- _Dataset section_
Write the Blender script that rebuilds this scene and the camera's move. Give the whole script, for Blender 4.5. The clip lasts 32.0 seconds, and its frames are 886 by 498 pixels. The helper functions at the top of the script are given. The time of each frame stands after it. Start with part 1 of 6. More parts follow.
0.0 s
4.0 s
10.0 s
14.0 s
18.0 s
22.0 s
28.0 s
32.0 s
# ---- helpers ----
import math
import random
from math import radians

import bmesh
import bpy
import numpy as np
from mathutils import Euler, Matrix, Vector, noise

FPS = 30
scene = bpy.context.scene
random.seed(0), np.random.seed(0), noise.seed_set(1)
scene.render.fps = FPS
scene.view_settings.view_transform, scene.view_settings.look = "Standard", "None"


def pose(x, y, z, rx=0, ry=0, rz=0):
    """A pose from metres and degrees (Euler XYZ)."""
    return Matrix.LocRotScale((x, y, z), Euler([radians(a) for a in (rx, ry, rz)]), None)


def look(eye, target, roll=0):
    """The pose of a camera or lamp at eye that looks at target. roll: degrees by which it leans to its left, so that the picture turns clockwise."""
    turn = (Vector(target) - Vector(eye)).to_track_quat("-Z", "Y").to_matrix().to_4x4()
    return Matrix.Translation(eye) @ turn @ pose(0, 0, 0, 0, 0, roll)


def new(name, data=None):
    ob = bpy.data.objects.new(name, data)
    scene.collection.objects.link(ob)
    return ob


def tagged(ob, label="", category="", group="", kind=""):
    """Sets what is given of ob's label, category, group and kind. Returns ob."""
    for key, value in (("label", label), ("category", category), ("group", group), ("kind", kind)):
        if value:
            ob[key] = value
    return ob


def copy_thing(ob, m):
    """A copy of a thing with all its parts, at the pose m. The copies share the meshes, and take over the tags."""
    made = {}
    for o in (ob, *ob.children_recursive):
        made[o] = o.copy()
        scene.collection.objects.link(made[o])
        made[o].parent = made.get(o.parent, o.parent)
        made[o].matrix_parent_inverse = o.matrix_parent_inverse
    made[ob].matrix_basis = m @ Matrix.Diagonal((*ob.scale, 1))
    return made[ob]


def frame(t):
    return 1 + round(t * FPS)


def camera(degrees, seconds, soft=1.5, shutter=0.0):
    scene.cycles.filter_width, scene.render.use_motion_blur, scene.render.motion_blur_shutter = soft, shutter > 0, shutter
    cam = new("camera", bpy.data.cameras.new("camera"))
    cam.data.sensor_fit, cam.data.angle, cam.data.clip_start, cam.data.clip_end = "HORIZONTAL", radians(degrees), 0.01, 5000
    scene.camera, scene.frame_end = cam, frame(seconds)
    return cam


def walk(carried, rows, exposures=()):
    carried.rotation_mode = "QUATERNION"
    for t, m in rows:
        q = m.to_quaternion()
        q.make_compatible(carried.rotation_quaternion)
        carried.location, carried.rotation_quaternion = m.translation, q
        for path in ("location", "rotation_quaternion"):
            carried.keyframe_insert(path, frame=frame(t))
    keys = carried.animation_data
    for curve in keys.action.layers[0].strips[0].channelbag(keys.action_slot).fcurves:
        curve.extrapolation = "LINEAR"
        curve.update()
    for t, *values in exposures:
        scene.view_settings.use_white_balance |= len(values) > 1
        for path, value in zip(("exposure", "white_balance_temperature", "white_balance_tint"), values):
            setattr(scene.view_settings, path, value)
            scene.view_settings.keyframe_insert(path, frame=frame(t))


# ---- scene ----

- _The request_
Restate, word for word and with nothing added, the lines from the first line of the listing through the one where "scene = bpy.context.scene" stands.

- _Exercise response_
Write the Blender script that rebuilds this scene and the camera's move. Give the whole script, for Blender 4.5. The clip lasts 32.0 seconds, and its frames are 886 by 498 pixels. The helper functions at the top of the script are given. The time of each frame stands after it. Start with part 1 of 6. More parts follow.
0.0 s
4.0 s
10.0 s
14.0 s
18.0 s
22.0 s
28.0 s
32.0 s
# ---- helpers ----
import math
import random
from math import radians

import bmesh
import bpy
import numpy as np
from mathutils import Euler, Matrix, Vector, noise

FPS = 30
scene = bpy.context.scene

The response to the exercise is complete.